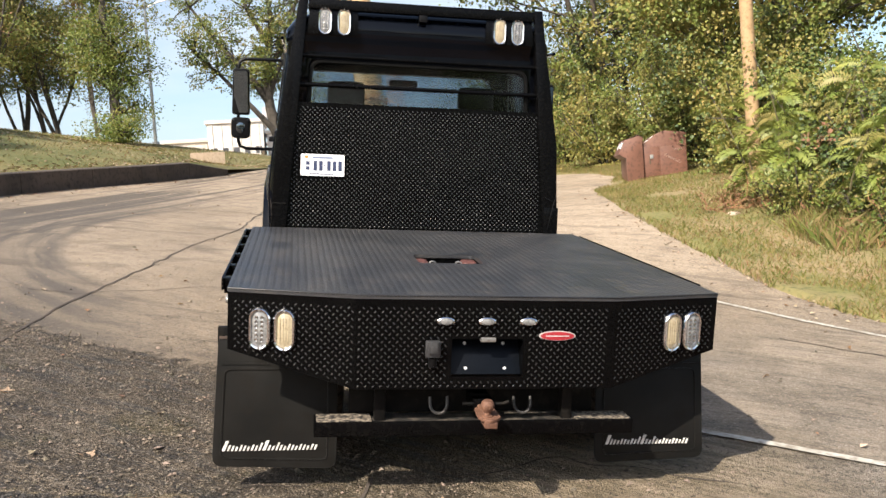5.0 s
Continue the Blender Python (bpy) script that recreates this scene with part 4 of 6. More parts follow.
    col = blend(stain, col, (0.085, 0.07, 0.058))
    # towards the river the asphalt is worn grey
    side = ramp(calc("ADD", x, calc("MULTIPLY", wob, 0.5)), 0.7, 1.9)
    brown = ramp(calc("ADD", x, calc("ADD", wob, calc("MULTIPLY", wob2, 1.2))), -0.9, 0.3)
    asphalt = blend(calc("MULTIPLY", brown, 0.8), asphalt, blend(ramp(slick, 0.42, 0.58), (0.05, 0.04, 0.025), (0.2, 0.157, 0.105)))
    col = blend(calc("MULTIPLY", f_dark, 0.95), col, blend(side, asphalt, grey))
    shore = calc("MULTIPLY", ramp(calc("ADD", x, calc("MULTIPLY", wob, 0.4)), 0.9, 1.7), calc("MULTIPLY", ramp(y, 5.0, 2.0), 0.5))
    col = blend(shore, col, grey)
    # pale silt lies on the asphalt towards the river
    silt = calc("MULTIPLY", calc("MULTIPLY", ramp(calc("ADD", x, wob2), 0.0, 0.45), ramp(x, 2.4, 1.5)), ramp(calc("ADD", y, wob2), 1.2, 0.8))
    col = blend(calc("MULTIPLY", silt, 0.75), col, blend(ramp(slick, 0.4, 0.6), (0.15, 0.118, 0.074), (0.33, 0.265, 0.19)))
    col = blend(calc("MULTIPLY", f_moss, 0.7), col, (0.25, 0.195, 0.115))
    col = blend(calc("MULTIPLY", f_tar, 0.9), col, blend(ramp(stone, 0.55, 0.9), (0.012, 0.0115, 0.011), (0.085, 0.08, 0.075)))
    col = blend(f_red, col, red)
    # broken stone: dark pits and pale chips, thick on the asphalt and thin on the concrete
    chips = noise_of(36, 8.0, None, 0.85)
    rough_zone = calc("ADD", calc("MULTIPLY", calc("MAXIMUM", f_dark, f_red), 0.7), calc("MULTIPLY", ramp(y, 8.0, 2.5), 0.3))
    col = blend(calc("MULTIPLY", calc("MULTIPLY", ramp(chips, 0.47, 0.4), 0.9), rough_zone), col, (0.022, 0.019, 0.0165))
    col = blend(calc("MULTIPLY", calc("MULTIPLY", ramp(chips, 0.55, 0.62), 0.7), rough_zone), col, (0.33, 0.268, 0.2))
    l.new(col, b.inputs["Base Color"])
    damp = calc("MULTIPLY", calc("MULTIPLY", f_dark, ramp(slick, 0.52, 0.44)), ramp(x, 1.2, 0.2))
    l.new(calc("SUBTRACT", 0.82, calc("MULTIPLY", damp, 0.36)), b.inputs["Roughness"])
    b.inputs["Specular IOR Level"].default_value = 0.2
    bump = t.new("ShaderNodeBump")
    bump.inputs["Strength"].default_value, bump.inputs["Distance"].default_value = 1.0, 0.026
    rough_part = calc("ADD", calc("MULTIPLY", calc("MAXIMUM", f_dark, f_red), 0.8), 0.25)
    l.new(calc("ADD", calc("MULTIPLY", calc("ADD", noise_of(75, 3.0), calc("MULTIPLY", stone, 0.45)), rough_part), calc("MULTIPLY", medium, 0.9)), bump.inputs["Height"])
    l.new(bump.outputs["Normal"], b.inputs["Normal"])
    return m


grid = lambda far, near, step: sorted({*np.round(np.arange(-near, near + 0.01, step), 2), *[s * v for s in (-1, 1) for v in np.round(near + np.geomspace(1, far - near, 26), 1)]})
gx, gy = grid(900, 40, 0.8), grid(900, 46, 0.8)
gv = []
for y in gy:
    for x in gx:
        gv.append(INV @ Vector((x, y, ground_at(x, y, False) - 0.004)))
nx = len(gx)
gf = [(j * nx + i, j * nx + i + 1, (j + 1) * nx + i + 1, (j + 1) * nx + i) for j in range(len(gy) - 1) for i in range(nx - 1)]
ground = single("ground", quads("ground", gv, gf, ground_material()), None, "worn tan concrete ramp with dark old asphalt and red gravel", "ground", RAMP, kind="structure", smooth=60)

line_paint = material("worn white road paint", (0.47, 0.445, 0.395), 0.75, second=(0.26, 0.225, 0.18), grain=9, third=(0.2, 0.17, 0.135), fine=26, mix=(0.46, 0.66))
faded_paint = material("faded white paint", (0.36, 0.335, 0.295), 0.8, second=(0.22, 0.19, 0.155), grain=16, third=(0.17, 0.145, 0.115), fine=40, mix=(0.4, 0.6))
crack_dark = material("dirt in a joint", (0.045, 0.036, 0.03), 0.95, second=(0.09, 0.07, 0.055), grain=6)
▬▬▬
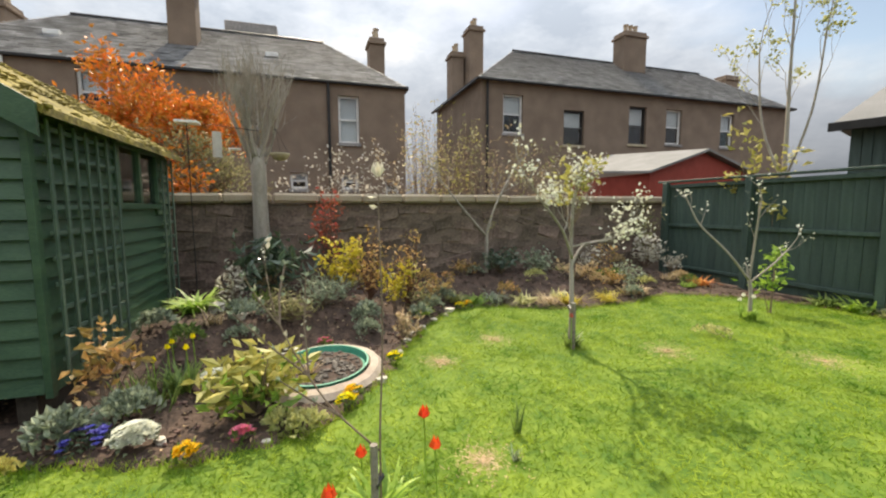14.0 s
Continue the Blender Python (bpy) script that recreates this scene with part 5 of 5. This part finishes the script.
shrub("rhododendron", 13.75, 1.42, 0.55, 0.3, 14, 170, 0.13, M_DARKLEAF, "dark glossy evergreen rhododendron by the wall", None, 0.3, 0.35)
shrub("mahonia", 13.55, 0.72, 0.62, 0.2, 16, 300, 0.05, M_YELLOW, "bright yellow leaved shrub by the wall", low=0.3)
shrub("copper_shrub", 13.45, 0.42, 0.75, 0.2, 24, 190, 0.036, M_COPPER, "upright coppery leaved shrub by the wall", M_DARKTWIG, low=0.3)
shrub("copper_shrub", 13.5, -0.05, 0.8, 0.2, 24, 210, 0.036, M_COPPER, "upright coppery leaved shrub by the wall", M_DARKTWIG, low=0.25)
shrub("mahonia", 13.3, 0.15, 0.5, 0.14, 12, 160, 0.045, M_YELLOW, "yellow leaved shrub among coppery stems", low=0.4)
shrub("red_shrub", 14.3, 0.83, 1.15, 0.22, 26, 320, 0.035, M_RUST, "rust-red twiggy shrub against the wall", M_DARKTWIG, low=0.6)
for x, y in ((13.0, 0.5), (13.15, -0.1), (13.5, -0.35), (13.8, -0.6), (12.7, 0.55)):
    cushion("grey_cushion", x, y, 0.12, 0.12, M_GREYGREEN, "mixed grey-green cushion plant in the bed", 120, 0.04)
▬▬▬
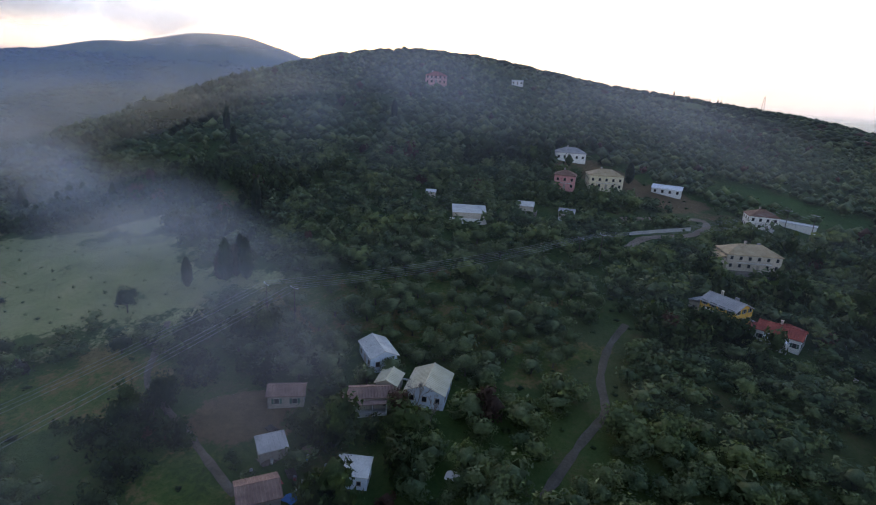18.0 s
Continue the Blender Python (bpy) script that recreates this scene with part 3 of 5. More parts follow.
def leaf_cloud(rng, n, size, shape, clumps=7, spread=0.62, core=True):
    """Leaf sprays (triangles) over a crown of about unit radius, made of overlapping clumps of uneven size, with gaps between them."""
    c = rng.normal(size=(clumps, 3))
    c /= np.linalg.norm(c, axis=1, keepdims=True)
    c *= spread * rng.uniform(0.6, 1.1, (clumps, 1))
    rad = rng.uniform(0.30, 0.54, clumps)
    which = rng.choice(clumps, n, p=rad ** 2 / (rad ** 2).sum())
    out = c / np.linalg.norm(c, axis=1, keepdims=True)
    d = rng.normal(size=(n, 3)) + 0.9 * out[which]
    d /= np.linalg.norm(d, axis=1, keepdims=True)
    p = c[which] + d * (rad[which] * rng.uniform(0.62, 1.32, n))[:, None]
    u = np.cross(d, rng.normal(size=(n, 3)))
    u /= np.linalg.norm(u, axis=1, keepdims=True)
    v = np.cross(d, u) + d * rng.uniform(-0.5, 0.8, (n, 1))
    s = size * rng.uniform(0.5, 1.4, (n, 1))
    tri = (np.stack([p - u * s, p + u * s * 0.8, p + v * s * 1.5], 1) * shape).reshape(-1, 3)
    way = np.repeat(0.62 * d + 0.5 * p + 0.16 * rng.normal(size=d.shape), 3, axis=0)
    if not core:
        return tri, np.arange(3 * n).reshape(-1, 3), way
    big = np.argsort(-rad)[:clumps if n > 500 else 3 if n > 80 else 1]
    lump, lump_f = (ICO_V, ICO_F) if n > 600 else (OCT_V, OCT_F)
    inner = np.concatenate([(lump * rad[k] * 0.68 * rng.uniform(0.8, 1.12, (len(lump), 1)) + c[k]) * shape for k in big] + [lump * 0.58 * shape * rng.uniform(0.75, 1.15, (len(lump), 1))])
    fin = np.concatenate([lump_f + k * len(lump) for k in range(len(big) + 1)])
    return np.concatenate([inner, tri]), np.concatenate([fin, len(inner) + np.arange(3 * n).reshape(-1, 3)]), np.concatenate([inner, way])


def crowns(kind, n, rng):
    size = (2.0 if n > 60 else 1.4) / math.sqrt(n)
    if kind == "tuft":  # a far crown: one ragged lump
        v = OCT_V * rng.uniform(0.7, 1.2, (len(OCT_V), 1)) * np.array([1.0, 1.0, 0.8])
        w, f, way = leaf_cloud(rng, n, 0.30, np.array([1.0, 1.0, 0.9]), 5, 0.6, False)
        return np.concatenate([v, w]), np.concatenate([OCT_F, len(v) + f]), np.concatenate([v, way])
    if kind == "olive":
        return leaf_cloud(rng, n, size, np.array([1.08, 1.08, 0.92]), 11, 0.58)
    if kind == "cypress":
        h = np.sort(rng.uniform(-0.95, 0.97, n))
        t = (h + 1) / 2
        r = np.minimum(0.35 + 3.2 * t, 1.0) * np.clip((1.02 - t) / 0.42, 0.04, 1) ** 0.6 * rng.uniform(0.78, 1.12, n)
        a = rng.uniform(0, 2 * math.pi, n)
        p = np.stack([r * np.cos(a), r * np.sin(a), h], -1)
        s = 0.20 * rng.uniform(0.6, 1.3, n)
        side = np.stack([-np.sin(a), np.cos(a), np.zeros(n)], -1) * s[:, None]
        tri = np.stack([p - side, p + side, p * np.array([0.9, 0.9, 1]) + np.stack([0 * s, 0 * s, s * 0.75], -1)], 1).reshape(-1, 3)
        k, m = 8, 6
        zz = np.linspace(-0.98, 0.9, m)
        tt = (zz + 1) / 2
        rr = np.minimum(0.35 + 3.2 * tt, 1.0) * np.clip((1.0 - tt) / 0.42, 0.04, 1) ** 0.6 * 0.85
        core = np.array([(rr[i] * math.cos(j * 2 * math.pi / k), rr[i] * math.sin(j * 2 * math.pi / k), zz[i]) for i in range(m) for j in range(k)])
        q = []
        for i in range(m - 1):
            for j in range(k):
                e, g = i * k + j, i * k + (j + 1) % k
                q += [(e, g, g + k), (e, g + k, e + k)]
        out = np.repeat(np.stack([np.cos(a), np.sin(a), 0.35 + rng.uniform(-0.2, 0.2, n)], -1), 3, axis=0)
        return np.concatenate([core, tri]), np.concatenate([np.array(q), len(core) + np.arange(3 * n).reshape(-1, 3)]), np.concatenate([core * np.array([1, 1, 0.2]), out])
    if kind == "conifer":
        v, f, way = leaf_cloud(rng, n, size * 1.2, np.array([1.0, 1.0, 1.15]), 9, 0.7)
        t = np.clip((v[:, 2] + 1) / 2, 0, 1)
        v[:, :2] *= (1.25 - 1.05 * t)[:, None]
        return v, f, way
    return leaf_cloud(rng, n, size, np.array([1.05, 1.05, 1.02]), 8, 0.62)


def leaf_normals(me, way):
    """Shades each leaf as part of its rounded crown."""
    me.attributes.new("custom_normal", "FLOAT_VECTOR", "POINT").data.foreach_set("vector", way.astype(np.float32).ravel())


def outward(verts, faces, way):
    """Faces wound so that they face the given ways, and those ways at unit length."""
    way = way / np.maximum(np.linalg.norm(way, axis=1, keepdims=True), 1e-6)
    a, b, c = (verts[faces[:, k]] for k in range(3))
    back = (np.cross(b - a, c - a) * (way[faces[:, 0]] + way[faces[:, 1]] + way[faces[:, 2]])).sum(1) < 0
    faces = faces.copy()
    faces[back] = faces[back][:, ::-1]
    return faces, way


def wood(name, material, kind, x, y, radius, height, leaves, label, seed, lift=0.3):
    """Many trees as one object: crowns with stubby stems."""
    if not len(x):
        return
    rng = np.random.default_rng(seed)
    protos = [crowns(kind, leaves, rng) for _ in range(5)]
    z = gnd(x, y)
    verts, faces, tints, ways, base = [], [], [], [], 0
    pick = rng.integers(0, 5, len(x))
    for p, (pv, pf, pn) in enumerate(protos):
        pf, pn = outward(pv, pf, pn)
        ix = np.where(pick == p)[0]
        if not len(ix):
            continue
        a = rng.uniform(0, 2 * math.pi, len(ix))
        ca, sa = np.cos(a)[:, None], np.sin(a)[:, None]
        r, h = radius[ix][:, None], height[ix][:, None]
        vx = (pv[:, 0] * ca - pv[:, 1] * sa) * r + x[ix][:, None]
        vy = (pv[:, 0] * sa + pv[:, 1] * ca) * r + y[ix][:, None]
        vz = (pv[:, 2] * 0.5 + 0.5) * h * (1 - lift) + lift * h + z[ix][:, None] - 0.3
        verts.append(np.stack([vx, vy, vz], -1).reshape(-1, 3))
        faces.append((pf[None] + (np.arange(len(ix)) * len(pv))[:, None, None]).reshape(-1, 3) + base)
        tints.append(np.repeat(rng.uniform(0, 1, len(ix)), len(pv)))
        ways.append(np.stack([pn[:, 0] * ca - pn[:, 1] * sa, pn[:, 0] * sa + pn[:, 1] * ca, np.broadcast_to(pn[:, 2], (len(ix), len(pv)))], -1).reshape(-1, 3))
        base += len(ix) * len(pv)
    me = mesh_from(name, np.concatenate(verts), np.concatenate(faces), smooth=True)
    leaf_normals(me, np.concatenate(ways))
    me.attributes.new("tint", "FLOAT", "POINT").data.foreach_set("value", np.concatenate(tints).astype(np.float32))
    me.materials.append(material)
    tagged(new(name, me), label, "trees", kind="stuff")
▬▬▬
■ The problem
Copy each line above that contains the string "this".

■ The answer
Continue the Blender Python (bpy) script that recreates this scene with part 4 of 6. More parts follow.
Continue the Blender Python (bpy) script that recreates this scene with part 5 of 5. This part finishes the script.
Continue the Blender Python (bpy) script that recreates this scene with part 3 of 5. More parts follow.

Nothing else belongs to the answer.